Tuesday, January 24, 2012

Happiness Is Just Out Of Reach

With a mental illness, happiness is always out of reach. Like the donkey reaching for the carrot on the end of a stick, chasing happiness never brings it any closer. I find myself striving for success and surrounding myself with people which would, for most people, bring one closer to success.


For those with mental illness, 'going for it' and being around a lot of people, exposes your Achilles heel and actually puts a target on it. As you reach, you get knocked back down by people and situations and just life itself. And if you decide to no longer try to achieve and avoid people, you end up alone and unfulfilled. I’m a Ferrari driven to Sunday morning mass.



When I was a kid, I remember reading Flowers for Algernon and wondering about the main character Charlie. The story goes something like this. Algernon is a laboratory mouse who undergoes a surgical procedure to increase his intelligence which it does. The same procedure is performed on Charlie whose IQ triples from 68. As Charlie become smarter, the relationships around him fall apart as he is too smart to be able to relate to anyone or comprehend his origins.


As Charlie peaks, Algernon begins to decline and dies. Charlie realizes he will soon lose his intelligence as well. As he starts to backslide, people who attacked him on the way up, reach out to him as they feel sorry for him. Charlie can’t deal with returning to his old life and he moves away.


The most often question raised by this novel turned short story doesn’t seem to me to be the most relevant. We’ve all heard the clichéd quote “it’s better to have loved and lost than never to have loved at all.” That’s a bunch of bullshit designed to make people feel better about a failed relationship.


The question I have for Charlie is: “Are you better off having been to the mountaintop and come back down to ground zero? You’re at the same place you started from after having had this amazing adventure. You should be at least as happy.” But is he? Would you be?


Being mentally ill, at least the way I am is like perpetually being Charlie at the end of the story. I know what I could be capable if my biochemistry was normal. I call it ‘all engine, no transmission.’ I’ve been to the mountaintop. I’ve rubbed elbows and kneecaps with billionaires. I turned a failure into Bobby Fisher.
Me, and many like me, are much more intelligent than those around us. I’ve been evaluated at the genius level but does that necessarily make me happy? Being smart enough to understand your own tragic situation seems like more of a curse.
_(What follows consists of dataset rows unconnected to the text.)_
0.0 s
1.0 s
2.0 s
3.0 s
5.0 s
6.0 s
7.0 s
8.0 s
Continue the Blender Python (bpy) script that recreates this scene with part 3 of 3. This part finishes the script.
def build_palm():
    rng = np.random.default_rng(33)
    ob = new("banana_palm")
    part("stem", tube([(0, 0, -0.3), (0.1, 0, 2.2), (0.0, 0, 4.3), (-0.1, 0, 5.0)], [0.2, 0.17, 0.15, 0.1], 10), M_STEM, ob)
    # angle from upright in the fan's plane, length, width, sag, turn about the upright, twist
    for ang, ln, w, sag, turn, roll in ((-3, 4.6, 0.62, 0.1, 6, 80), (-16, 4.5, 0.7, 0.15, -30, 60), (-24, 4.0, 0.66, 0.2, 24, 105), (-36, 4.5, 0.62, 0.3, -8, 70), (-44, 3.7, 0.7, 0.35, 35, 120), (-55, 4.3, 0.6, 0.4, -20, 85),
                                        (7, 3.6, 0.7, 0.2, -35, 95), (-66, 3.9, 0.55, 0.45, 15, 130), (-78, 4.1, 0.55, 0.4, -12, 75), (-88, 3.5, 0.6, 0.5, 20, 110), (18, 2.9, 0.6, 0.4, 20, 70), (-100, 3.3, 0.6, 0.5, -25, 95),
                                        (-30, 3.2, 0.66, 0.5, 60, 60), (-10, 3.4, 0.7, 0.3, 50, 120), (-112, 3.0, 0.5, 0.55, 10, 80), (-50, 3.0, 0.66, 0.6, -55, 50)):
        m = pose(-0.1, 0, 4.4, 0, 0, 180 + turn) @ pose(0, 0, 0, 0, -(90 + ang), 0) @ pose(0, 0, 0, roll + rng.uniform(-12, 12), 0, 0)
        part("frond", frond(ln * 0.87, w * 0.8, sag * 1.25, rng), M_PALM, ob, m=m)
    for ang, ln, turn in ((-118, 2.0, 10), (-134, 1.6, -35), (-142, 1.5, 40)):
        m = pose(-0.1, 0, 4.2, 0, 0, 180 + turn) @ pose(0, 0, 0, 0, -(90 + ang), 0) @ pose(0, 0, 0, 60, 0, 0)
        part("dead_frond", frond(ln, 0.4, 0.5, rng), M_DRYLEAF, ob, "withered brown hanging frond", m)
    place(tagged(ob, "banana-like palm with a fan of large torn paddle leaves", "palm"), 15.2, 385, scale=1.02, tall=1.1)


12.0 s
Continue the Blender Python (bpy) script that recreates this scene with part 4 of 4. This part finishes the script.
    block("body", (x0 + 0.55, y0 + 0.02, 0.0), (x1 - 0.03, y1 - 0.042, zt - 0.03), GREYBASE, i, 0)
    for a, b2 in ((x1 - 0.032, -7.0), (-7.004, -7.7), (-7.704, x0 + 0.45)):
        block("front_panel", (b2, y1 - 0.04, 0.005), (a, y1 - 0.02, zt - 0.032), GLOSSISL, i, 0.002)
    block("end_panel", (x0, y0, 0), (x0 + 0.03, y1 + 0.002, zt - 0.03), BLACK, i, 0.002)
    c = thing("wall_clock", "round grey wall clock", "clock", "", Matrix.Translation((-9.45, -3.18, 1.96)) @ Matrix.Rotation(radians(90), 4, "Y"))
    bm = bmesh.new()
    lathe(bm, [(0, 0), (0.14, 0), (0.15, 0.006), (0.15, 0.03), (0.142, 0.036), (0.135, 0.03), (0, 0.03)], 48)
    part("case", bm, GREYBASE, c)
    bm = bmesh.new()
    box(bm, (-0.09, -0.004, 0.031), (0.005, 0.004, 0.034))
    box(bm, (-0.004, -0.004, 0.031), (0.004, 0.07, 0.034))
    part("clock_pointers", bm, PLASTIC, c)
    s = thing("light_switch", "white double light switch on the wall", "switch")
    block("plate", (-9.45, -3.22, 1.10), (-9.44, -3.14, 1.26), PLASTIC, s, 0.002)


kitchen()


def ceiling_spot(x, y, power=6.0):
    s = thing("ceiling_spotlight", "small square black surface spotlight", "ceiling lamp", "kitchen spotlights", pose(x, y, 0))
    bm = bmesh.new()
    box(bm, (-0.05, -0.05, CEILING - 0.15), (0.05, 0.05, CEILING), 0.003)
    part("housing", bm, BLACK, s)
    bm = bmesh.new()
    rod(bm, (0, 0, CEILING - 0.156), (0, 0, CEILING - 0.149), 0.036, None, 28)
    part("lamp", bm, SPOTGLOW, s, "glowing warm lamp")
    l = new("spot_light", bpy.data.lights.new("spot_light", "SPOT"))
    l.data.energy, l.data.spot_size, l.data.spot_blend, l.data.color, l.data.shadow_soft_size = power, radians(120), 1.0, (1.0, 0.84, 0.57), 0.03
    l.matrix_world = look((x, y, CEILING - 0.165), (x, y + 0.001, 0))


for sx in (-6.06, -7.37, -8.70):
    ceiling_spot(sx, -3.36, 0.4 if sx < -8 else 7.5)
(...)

I can comprehend concepts and situations without prompting that most can even fathom if given a push in that direction with a detailed road map. The lemmings around can’t see anything other than what’s directly in front of them. And they perceive their processionary existence as the pinnacle. They are the doctor graduating at the bottom of the class or the last person to make the MIT cut. The matrix is their reality and their belief that the puppets are actually alive keeps them grounded.


I wish I didn’t see as much as I do. Ignorance would be a gift at this point and I’ve moved far past truth that sanity is no longer possible. I can’t buy into the lie. The foundation is decaying around me and neither Charlie nor the carrot can satisfy me.